## The problem
Search the listing for "Blender" and copy every line where it appears.

## Stored rows
= = = = = = =
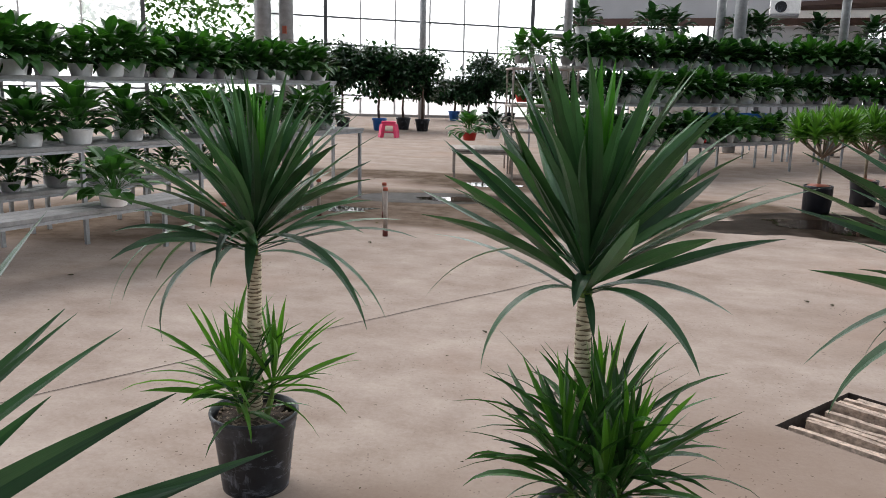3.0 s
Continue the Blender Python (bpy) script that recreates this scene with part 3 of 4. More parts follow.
dracaena(-0.655, 1.795, 0, "tall dracaena with narrow drooping leaves and bright lower shoots", (-0.629, 1.775, 0.83),
         dict(n=110, length=0.51, width=0.032, el=(89, 22), droop=(4, 32), spread=0.18, young=0.12,
              specials=((182, 24, 0.60, 0.034, 100), (200, 27, 0.62, 0.036, 112), (226, 24, 0.50, 0.038, 130), (172, 15, 0.48, 0.032, 80), (250, 42, 0.26, 0.036, 130), (262, 60, 0.30, 0.038, 150), (290, 45, 0.28, 0.035, 130),
                        (352, 24, 0.56, 0.034, 92), (338, 24, 0.58, 0.036, 100), (8, 15, 0.44, 0.032, 80), (208, 5, 0.5, 0.03, 85))),
         [dict(SHOOT, at=(-0.06, -0.01), z=0.31, n=32, length=0.36, width=0.020, leafy="leaf_lime"), dict(SHOOT, at=(0.06, 0.01), z=0.32, n=32, length=0.34, width=0.020, leafy="leaf_lime"), dict(SHOOT, at=(0.0, -0.06), z=0.28, n=22, length=0.26, width=0.021)],
         22, cane_r=(0.026, 0.022))
dracaena(1.42, 1.11, 0, "tall dracaena with strap leaves hanging beside a pale cane", (1.384, 1.12, 0.885),
         dict(n=78, length=0.53, width=0.044, el=(90, 28), droop=(3, 20), spread=0.20,
              specials=((268, -15, 0.34, 0.038, 72), (208, 28, 0.46, 0.044, 130), (290, 35, 0.42, 0.044, 135), (180, 30, 0.52, 0.040, 112), (340, 32, 0.58, 0.040, 100), (352, 30, 0.52, 0.036, 118), (322, 36, 0.46, 0.034, 125),
                        (192, 30, 0.55, 0.032, 80), (130, 30, 0.5, 0.034, 110), (30, 30, 0.48, 0.034, 120))),
         [dict(SHOOT, at=(-0.055, 0.01), z=0.33, n=34, length=0.34, width=0.027, el=(90, 18), droop=(6, 60)), dict(SHOOT, at=(0.05, -0.055), z=0.31, n=30, length=0.28, width=0.024, leafy="leaf_lime", el=(90, 16), droop=(6, 55)), dict(SHOOT, at=(-0.03, -0.04), z=0.28, n=14, length=0.30)],
         33, cane_r=(0.021, 0.018), bow=(0.012, 0))
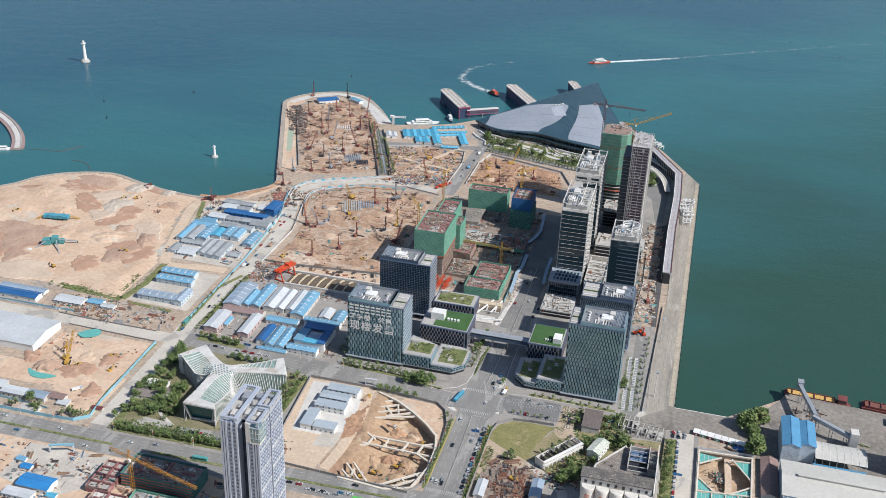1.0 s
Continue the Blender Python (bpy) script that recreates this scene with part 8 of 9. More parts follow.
strewn("spoil heaps in the northern dig", SITE_B, 500, 6, EARTHY, 1.4, z=Z + 0.5)
strewn("formwork and steel of the middle site", SITE_C, 1300, 7, z=Z + 0.3, big=1.4, lines=0.5)
strewn("coloured gear on the middle site", SITE_C, 160, 8, BRIGHT, z=Z + 0.3)
strewn("material beside the gantry", [(-392, 866), (-358, 864), (-356, 828), (-384, 820)], 240, 9, DEBRIS)
strewn("coloured gear beside the gantry", [(-390, 864), (-358, 862), (-360, 832), (-382, 824)], 40, 36, BRIGHT)
strewn("spoil on the bare plot", SITE_W, 90, 10, z=Z + 0.3)
strewn("stacked steel and gear of the western yard", [(-540, 712), (-412, 708), (-414, 745), (-470, 748), (-540, 745)], 380, 12, z=Z)
strewn("coloured stacks of the western yard", [(-520, 714), (-420, 710), (-420, 736), (-510, 742)], 60, 13, BRIGHT)
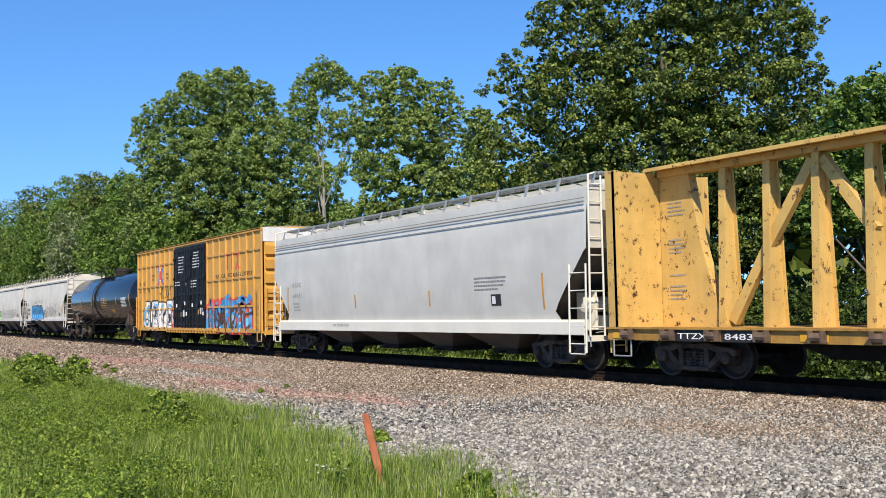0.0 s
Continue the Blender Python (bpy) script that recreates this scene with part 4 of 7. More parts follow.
    prism(bm, [(-tc + 1.2, 0.95), (tc - 1.2, 0.95), (tc - 2.8, 0.45), (-tc + 2.8, 0.45)], "y", -0.25, 0.25)
    part("fishbelly_sill", bm, M["under"], car)
    running_gear(car, x0, -tc, tc, -coup, coup, "truck")
    return car, flat(1.545)


# ---- coil cars ----
def coil_car(x0, tc, coup, cover_m, frame_m, label, belly=True, brake=-1):
    car = root("coil_car", label, "coil car", GROUP)
    half, yb = 7.15, 1.45
    zs, zc0, ztop = 1.40, 1.46, 3.44

    def ring(x, squash=1.0, top=1.0):
        pts = []
        for k in range(25):
            a = math.pi * k / 24
            c, s = math.cos(a), math.sin(a)
            y = -yb * (abs(c) ** 0.62) * (1 if c > 0 else -1) * squash
            z = zc0 + (ztop - zc0) * (abs(s) ** 0.80) * top
            pts.append((x, y, z))
        return pts
    bm = B()
    xs = [(-half, 0.975, 0.90), (-half + 0.03, 0.99, 0.935), (-half + 0.10, 1, 0.965), (-half + 0.28, 1, 0.99), (-half + 0.8, 1, 1)]
    rings = [ring(*a) for a in xs] + [ring(-half + 0.8 + (2 * half - 1.6) * k / 8) for k in range(1, 8)] + [ring(-a[0], a[1], a[2]) for a in reversed(xs)]
    loft(bm, rings)
    cover = part("cover", bm, cover_m, car, "long arched steel hood", smooth=35)
    # hand line looped along the hood
    for s in (-1, 1):
        bm = B()
        pts = []
        for k in range(29):
            x = -half + 0.25 + (2 * half - 0.5) * k / 28
            pts.append((x, s * (yb * 0.925 + 0.03), 2.52 + 0.03 * math.sin(k * 0.9) - (0.07 if k in (0, 28) else 0)))
        pipe(bm, pts, 0.016)
        for k in range(0, 29, 2):
            p = pts[k]
            tube(bm, p, (p[0] + 0.03, s * (yb * 0.93), 2.42), 0.02)
        part("hand_rail", bm, cover_m, cover, "thin wavy grab rail")
        bm = B()
        box(bm, -half + 0.05, half - 0.05, *sorted((s * (yb - 0.02), s * (yb + 0.035))), zc0 - 0.01, zc0 + 0.10)
        part("hood_flange", bm, cover_m, cover)
    bm = B()
    box(bm, -half + 1.0, half - 1.0, -0.20, 0.20, ztop - 0.03, ztop + 0.05)
    part("ridge_plate", bm, cover_m, cover)
    for x in (0.25,):
        for s in (-1, 1):
            bm = B()
            y = s * 0.18
            pipe(bm, [(x - 0.36, y, ztop), (x - 0.36, y, ztop + 0.32), (x - 0.28, y, ztop + 0.40), (x + 0.02, y, ztop + 0.42), (x + 0.20, y, ztop + 0.38), (x + 0.32, y, ztop + 0.26), (x + 0.36, y, ztop)], 0.05)
            prism(bm, [(x + 0.34, ztop), (x + 0.34, ztop + 0.22), (x + 0.85, ztop)], "y", *sorted((s * 0.16, s * 0.20)))
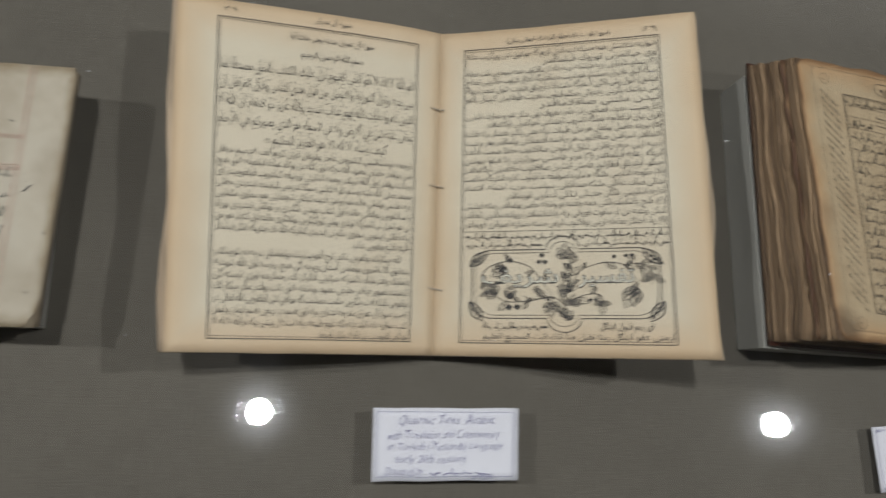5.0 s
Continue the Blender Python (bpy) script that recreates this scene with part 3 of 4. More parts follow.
def prayer_book():
    """The small thick book with burnt brown edges."""
    ob = thing("prayer_book", "small thick open book, browned pages, worn red-brown leather cover", "book", (0.436, 0.197, 0))
    sides = (
        (-1, leaf_surface((0.4355, 0.090, 0.031), (0.4370, 0.303, 0.029), (0.306, 0.097, 0.079), (0.301, 0.306, 0.066), 0.009),
         leaf_surface((0.4355, 0.091, 0.010), (0.4370, 0.302, 0.010), (0.2825, 0.097, 0.041), (0.2805, 0.307, 0.043), 0.0), 48),
        (1, leaf_surface((0.4355, 0.090, 0.031), (0.4370, 0.303, 0.029), (0.557, 0.093, 0.0475), (0.5615, 0.304, 0.0455), 0.006),
         leaf_surface((0.4355, 0.091, 0.010), (0.4370, 0.302, 0.010), (0.5775, 0.0895, 0.0405), (0.5810, 0.3010, 0.0390), 0.0), 16),
    )
    for side, top, under, count in sides:
        cover_part(under, side, 0.014, 0.0028, LEATHER, ob, 3 + side)
        seat = under
        if side > 0:
            # the end paper lies bare beyond the shorter leaves
            page_part("end_paper", lambda u, v: under(u * 0.985, v) + Vector((0, 0, 0.0012)), side, PAPER_END, ob, 14, 0.0030, "pale stained end paper", soft_corner=0.05)
            seat = leaf_surface((0.4355, 0.091, 0.0115), (0.4370, 0.302, 0.0115), (0.5655, 0.091, 0.0415), (0.5695, 0.302, 0.0400), 0.0)
        leaf_block(top, seat, side, count, LEAVES_BROWN, ob, 21 + side, 0.0013, wave=0.0009, sway=0.17 if side < 0 else 0.08, gather=6 if side < 0 else 4)
        page_part("lower_page", lambda u, v: lerp(seat(u * 1.015, v), top(u * 1.015, v), 0.72), side, PAPER_BURNT, ob, 9 + side, 0.0040, "stained edge of the leaf below")
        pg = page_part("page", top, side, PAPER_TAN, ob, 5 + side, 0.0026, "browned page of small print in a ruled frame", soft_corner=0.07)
        W, H = 0.134 if side < 0 else 0.124, 0.212
        sheet = page_sheet(top, W, H, side)
        ink, soft = Ink(31 + side), Ink(57 + side)

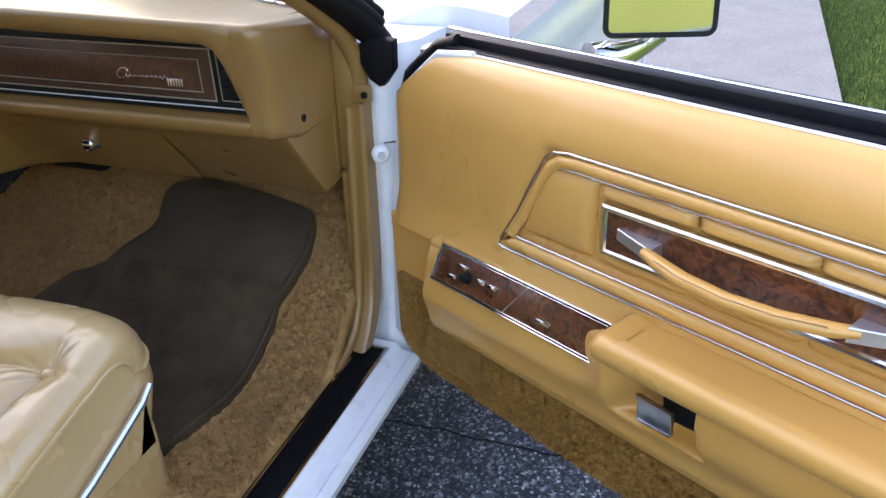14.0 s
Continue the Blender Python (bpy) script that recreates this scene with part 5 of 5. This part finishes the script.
# ---- carpet pile ----
def pile_on(name, count, seed, spot, length, label, mat, clump, curl):
    """Short strands that lean together in tufts; spot gives a place and its outward direction."""
    rng = random.Random(seed)
    vs, fs = [], []
    for k in range(count):
        p, nrm = spot(rng)
        if p is None:
            continue
        q = p * clump
        lean = Vector((noise.noise(q), noise.noise(q + Vector((31, 7, 3))), noise.noise(q + Vector((5, 17, 41))))) * curl + Vector((rng.gauss(0, 0.28), rng.gauss(0, 0.28), rng.gauss(0, 0.28)))
        d = (nrm + lean).normalized() * length * rng.uniform(0.7, 1.2) * (1 + 0.5 * noise.noise(q * 0.6))
        sd = d.cross(Vector((rng.gauss(0, 1), rng.gauss(0, 1), rng.gauss(0, 1)))).normalized() * length * 0.13
        n = len(vs)
        vs += [p - sd, p + sd, p + d + sd * 0.6, p + d - sd * 0.6]
        fs.append((n, n + 1, n + 2, n + 3))
    ob = mesh_from(name, vs, fs, mat)
    return tagged(ob, label, "carpet", kind="stuff")


def floor_spot(rng):
    x, y = rng.uniform(0.66, 1.33), rng.uniform(-0.735, 0.34)
    if y > lerp(D_EDGE, x)[0] + 0.006:
        return None, None
    if x < 1.257 and lerp(R_EDGE, x)[0] - 0.006 < y < lerp(L_EDGE, x)[0] + 0.006:
        return None, None
    if x < 0.75 and y > -0.54:
        return None, None
    z = carpet_z(x, y) - 0.001
    e = 0.01
    return Vector((x, y, z)), Vector((floor_z(x - e, y) - floor_z(x + e, y), floor_z(x, y - e) - floor_z(x, y + e), 2 * e)).normalized()


pile_on("floor_pile", 220000, 5, floor_spot, 0.0066, "worn tan cut-pile carpet strands", FLOOR_PILE, 95, 1.4)
DOOR_N = DOOR_R.to_3x3() @ Vector((0, -1, 0))


def skirt_spot(rng):
    u, z = rng.uniform(0.068, 1.39), rng.uniform(0.415, 0.585)
    if (0.140 < u < 0.296 and 0.452 < z < 0.538) or z < skirt_low(u) + 0.002:
        return None, None
    if 1.005 < u < 1.255 and z > 0.510:
        return None, None
    return DOOR_R @ Vector((u, -0.024, z + 0.022 * (u - 0.5))), DOOR_N


pile_on("skirt_pile", 200000, 6, skirt_spot, 0.0052, "tan carpet strands on the door skirt", PILE, 120, 1.7)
= = = = = = =
## Result of the exercise
Continue the Blender Python (bpy) script that recreates this scene with part 3 of 4. More parts follow.
Continue the Blender Python (bpy) script that recreates this scene with part 8 of 9. More parts follow.
Continue the Blender Python (bpy) script that recreates this scene with part 4 of 7. More parts follow.
Continue the Blender Python (bpy) script that recreates this scene with part 3 of 4. More parts follow.
Continue the Blender Python (bpy) script that recreates this scene with part 5 of 5. This part finishes the script.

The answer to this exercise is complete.